We were lucky to be able to work on tiled floor, but despite that the kids were usually soaked by the time we finished. Firstly because of the easiness with which you can sprinkle the water from the sprinklers, and the fact that the kids had to sit, as the floor got wet and increasingly slippery. There are no easy solutions there but to explain that one has to use as little water as possible! The other solution is to use sponges. So I can recommend sponges for younger children whilst sprinklers could be used with the older ones and preferably for a large project. Finally one can use loads of old towels to remove the excess of water.
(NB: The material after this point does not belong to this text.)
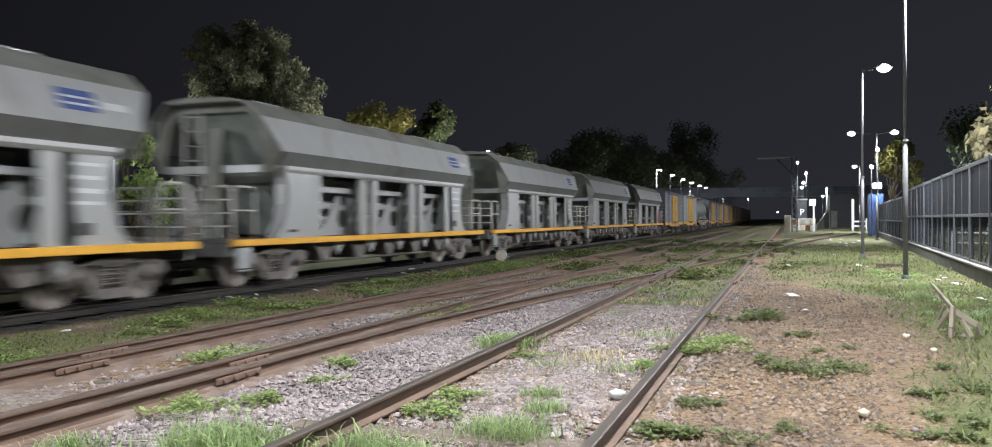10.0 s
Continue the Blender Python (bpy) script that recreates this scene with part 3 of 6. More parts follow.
# ---- level crossing behind the camera's start ----
road = Solid()
road.box(-60, 40, -25.6, -20.6, -0.10, 0.055, 0.02)
ob = new("road", road.mesh("road", M_CONCRETE))
tagged(ob, "pale concrete road over the tracks", "road", kind="structure")


def kerb_block(x, y, yaw=0):
    k = thing("painted_kerb", "yellow painted concrete kerb block beside the crossing", "kerb", pose(x, y, 0.0, 0, 0, yaw), "yellow kerb blocks")
    part("kerb_body", Solid().prism([(-0.16, 0), (0.16, 0), (0.12, 0.30), (-0.12, 0.30)], "x", -0.95, 0.95), M_YELLOW, k)
    part("kerb_base", Solid().box(-1.0, 1.0, -0.2, 0.2, -0.04, 0.03, 0.01), M_CONCRETE, k)


for x, y in ((-3.2, -28.4), (-6.8, -29.4), (-7.9, -24.0)):
    kerb_block(x, y)


# ---- fence ----
M_SHEET = surface("dark_perforated_sheet", (0.024, 0.0275, 0.038), 0.75, 0.0, 0.2, 6.0, (0.04, 0.042, 0.047), 0.3)
M_SHEET.node_tree.nodes["Principled BSDF"].inputs["Specular IOR Level"].default_value = 0.1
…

Based on this experience I have got some interesting conclusions to share:

- In my opinion it is possible to teach kids how to make good quality felt, finished to a specific standard
- that if a child had a previous artistic experience, such as playing instruments or painting, he or she may find it easier to deal with fluffy wool
- that it is important to show that feltmaking could result in making something useful and potentially sealable
- that it is important to teach step by step, making sure that each person has arrived to the same stage in the process, otherwise everything falls apart and some children would end up over-felting their projects.

I taught my class, how to make simple key-rings, a mobile phone pouch, some wool painting and simple flowers. At the end of the course I have gathered the pre-felted paintings to make a large wall hanging in my studio.

Here is the photo before the felting started. Laying on the floor is the prefelt, with the intividual paintings. Its messy!

Finished hanging drying in the sun

Next day I met up with the class to reveal the wall hanging. I was emotional. I saw their faces and I knew they liked it!

The school has got the permission to build an extension so the wall hanging will be placed in the hall of the new building!

Here is myself explaining the process:

Many thanks to Betty, the principal of St. Bridgit's School for facilitating this workshop!

Thursday, March 10, 2011

Felt session II

I think this session was the last one I modeled. I did not realize how hard it is to keep yourself responsive to the person behind the camera. I find it hard to pose in a feminine way, I do not control my mimics and I feel very weird without my glasses on!

Please enjoy the outcome of our collaboration.

Thursday, March 3, 2011

Feltmaking books that do not dissapoint - Veltinis

Every now and then I happen to buy a book on feltmaking that is a great source of inspiration, a joy to read! Based on my own experience I stay clear from any books that consist of such titles as:
25 marvellous felt project, .... (insert appropriate number) felt ideas

- so far on my list of the best Feltmaking books are
Feltmaking Wool Magic by Jorie Johnson
And a series of Felt Experiment books by Anette Quentin Stoll
These two have influenced my understanding of feltmaking. Today I am looking at another interesting book written by Vilte Kazlauskaite, with an interesting title Veltinis. (I have used Vilte's own photographs)

the book is available directly from Vilte's own Etsy shop here and sold book could be seen here

I suspect that this book is a well written book although I do not understand the language at all :)
You are getting 110 pages full of description, explanation and lovely photographs of good quality felt!

Some of you who have befriended many feltmakers on Facebook may notice that you have seen some pictures already. This book represents the best quality felt made in Central Europe and we from the West can learn from it in terms of the finish and consistency.

So run to your Etsy account to purchase this beauty,

Wednesday, March 2, 2011

All those events I did not report...

During that time when I was not posting I had participated in various felt related events.
Firstly I was invited to prepare a "painting" in felt. Since I am not a painter myself and I hate painting I used silk fabric to create a rather simple and naive art. But it sold and I am very glad for anybody who is the owner, because it is my first piece ever made.

It was displayed during Polish Art Exhibition in Georgian House in Limerick. Apparently I have been praised by some of the visitors for this piece. I humbly will say that I was at least surprised by such kindness.
Since I started selling at the market, I was positioned very close to the fish stand :) so I decided to sample all these beauties on display. I became addicted to mussles. Here they are steamed in tomato/garlic/ white vine sauce (the recipe can be found here ). I would like to recommend this recipe!

I also started using dried kelp, native to Irish coast. I added Kombu to vegetable stews and pastas and I must say it is fabulous. The owner of the business harvests the seaweed in Clare, so very locally to Limerick.